Car dès « Real Fakes », on réalise que quelque-chose est entrain de se tramer et que sous la prairie verdoyante coule une rivière souterraine prête à jaillir et à noyer la végétation sous d’indomptables torrents : Nat Baldwin s’embaume d’une colorimétrie luxuriante mais sa contrebasse lutte, se tortille, se débat et soudainement décroche sous la forme d’une cassure free-jazz ; elle ne veut plus être une guitare, elle veut devenir le saxo de John Zorn ! Et c’est là toute la particularité de « Peoples Changes » : la contrebasse est à la fois ronde et crispée, avenante et grincheuse, prévisible et inattendue. Sur « The Same Thing » elle virevolte avec le violon de Caley Monahon-Ward (membre de Extra Life pour conforter l’impression de petite famille) et accompagne la voix aigue de Nat Baldwin, cette voix qui rappelle Antony Hegarty, le maniérisme en moins ; mais sur « Lifted » elle devient un démon, l’instigatrice du chaos qui s’accoquine avec le saxo de Matt Bauder pour affirmer son autre personnalité, pour plonger l’auditeur dans une folie jazz ; la contrebasse est duale bien au-delà de l’évidente opposition doigts vs archer.
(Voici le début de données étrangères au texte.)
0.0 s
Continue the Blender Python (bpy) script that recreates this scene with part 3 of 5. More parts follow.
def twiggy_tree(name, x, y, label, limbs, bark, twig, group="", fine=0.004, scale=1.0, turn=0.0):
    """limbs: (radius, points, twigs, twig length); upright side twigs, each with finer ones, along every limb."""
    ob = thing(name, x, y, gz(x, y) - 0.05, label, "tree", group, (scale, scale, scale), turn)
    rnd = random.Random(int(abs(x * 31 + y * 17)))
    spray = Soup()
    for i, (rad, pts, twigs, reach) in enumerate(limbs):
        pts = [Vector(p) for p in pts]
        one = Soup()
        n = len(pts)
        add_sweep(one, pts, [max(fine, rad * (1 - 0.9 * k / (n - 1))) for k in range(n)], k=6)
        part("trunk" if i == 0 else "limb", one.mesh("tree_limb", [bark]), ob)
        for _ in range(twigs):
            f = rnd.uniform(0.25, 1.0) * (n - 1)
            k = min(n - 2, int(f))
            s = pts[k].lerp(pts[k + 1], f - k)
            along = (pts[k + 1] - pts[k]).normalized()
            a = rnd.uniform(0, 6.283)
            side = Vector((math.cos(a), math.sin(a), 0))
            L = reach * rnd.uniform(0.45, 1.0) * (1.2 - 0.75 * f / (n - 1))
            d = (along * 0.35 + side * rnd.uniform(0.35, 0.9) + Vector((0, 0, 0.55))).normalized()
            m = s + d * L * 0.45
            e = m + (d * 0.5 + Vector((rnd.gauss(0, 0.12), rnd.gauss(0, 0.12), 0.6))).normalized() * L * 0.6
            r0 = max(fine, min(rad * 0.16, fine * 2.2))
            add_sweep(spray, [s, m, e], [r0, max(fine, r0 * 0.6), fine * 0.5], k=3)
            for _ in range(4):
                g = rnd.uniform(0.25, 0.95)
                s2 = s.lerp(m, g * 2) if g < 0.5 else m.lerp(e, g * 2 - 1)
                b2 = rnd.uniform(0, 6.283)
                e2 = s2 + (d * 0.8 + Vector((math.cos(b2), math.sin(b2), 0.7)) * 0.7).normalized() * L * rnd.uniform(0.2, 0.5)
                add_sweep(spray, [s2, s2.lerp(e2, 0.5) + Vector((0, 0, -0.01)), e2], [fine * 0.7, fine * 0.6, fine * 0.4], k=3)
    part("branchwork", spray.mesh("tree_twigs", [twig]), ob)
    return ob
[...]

Mais c’est peut-être l’instrumental « What Is There » qui éclaire le mieux la position de la massive pièce de bois : Nat Baldwin y entretient une relation charnelle avec elle tout en la poussant dans ses retranchements. Il en ressort une volonté d’en faire une reine capable d’assurer seule la gouvernance des chansons et on y sent la même passion, la même conviction que dans les titres du « New History Warfare vol. 2 : Judges » de Colin Stetson. Il y a quelque-chose de pure dans cette manière de porter aux nues son instrument, de crier au monde combien il se suffit à lui-même.

Comme chez Joanna Newsom, l’alchimie entre l’être et l’instrument dont on tient trop souvent pour acquise la dépendance donne un nouveau niveau de lecture où l’on ne sait plus qui s’exprime à travers l’autre.